Multi-objective optimization with controlled model assisted evolution strategies.

Evolutionary algorithms perform robust search in complex and high dimensional search spaces, but require a large number of fitness evaluations to approximate optimal solutions. These characteristics limit their potential for hardware in the loop optimization and problems that require extensive simulations and calculations. Evolutionary algorithms do not maintain their knowledge about the fitness function as they only store solutions of the current generation. In contrast, model assisted evolutionary algorithms utilize the information contained in previously evaluated solutions in terms of a data based model. The convergence of the evolutionary algorithm is improved as some selection decisions rely on the model rather than to invoke expensive evaluations of the true fitness function. The novelty of our scheme stems from the preselection of solutions based on an instance based fitness model, in which the selection pressure is adjusted to the quality of model.
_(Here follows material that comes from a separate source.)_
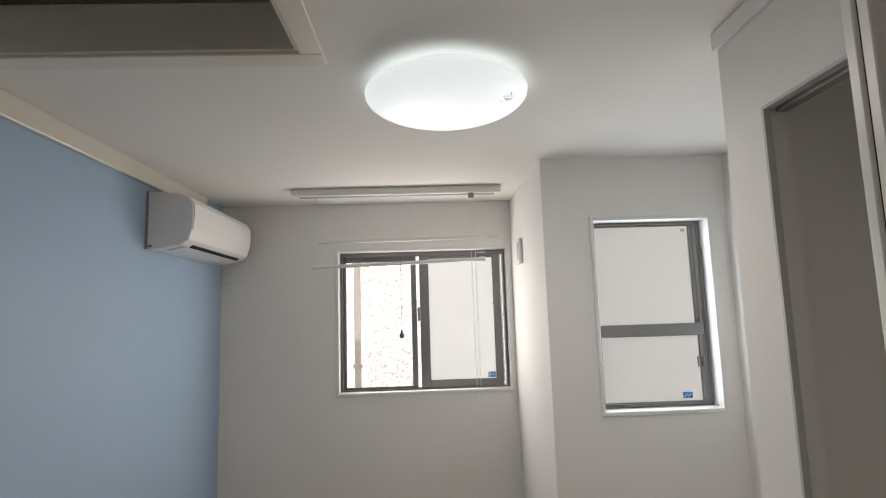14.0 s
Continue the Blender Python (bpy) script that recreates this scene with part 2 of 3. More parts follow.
def lathe(profile, centre, n=48, flip=False):
    """Turn (radius, height) steps round an upright axis."""
    bm = bmesh.new()
    rings = []
    for r, h in profile:
        if r < 1e-5:
            rings.append([bm.verts.new((centre[0], centre[1], centre[2] + h))])
        else:
            rings.append([bm.verts.new((centre[0] + r * math.cos(2 * math.pi * k / n), centre[1] + r * math.sin(2 * math.pi * k / n), centre[2] + h)) for k in range(n)])
    for a, b in zip(rings, rings[1:]):
        for k in range(n):
            va = [a[k % len(a)], a[(k + 1) % len(a)]] if len(a) > 1 else [a[0]]
            vb = [b[(k + 1) % len(b)], b[k % len(b)]] if len(b) > 1 else [b[0]]
            bm.faces.new(va + vb)
    bmesh.ops.recalc_face_normals(bm, faces=bm.faces[:])
    return bm


def structure(name, bm, material, label, category):
    return tagged(obj(name, bm, material), label, category, kind="structure")


def boxes(*items):
    bm = bmesh.new()
    for lo, hi in items:
        add_box(bm, lo, hi)
    return bm


# ---- the plan ----
CE = 2.35          # ceiling
XL, XR = -.968, 1.865  # blue wall, alcove wall
YF, YA = 3.198, 2.226  # window wall, alcove window wall
XC = .949          # pier beside the window
XS = 1.189         # closet front
W1 = (-.206, .910, 1.110, 2.028)   # opening of the wide window
W2 = (1.193, 1.766, 1.119, 2.034)  # opening of the narrow window
T = .13

structure("ground", box((-40, -40, -.6), (40, 40, -.5)), grain(mat("bare_soil", (.16, .14, .12), .9), 8, .2, .3), "bare ground under and around the house", "ground")
structure("subfloor", box((-1.09, -3.09, -.12), (1.98, 3.32, -.022)), DARK, "dark subfloor below the oak boards", "floor")

# window wall with its opening
structure("wall_north", boxes(((XL - T, YF, 0), (W1[0], YF + T, CE)), ((W1[1], YF, 0), (XC + T, YF + T, CE)),
                              ((W1[0], YF, 0), (W1[1], YF + T, W1[2])), ((W1[0], YF, W1[3]), (W1[1], YF + T, CE))), PAPER, "white textured wallpaper wall round the sliding window", "wall")
structure("wall_pier", box((XC, YA + T, 0), (XC + T, YF, CE)), PAPER, "white wallpapered pier beside the window", "wall")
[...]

This so-called lambda-control adapts the number of true fitness evaluations to the monitored model quality. Our method extends the previous approaches for model assisted scalar optimization to multi-objective problems by a proper redefinition of model quality and preselection pressure control. The analysis on multi-objective benchmark optimization problems not only confirms the superior convergence of the model assisted evolution strategy in comparison with a multi-objective evolution strategy but also the positive effect of regulated preselection in contrast to merely static preselection.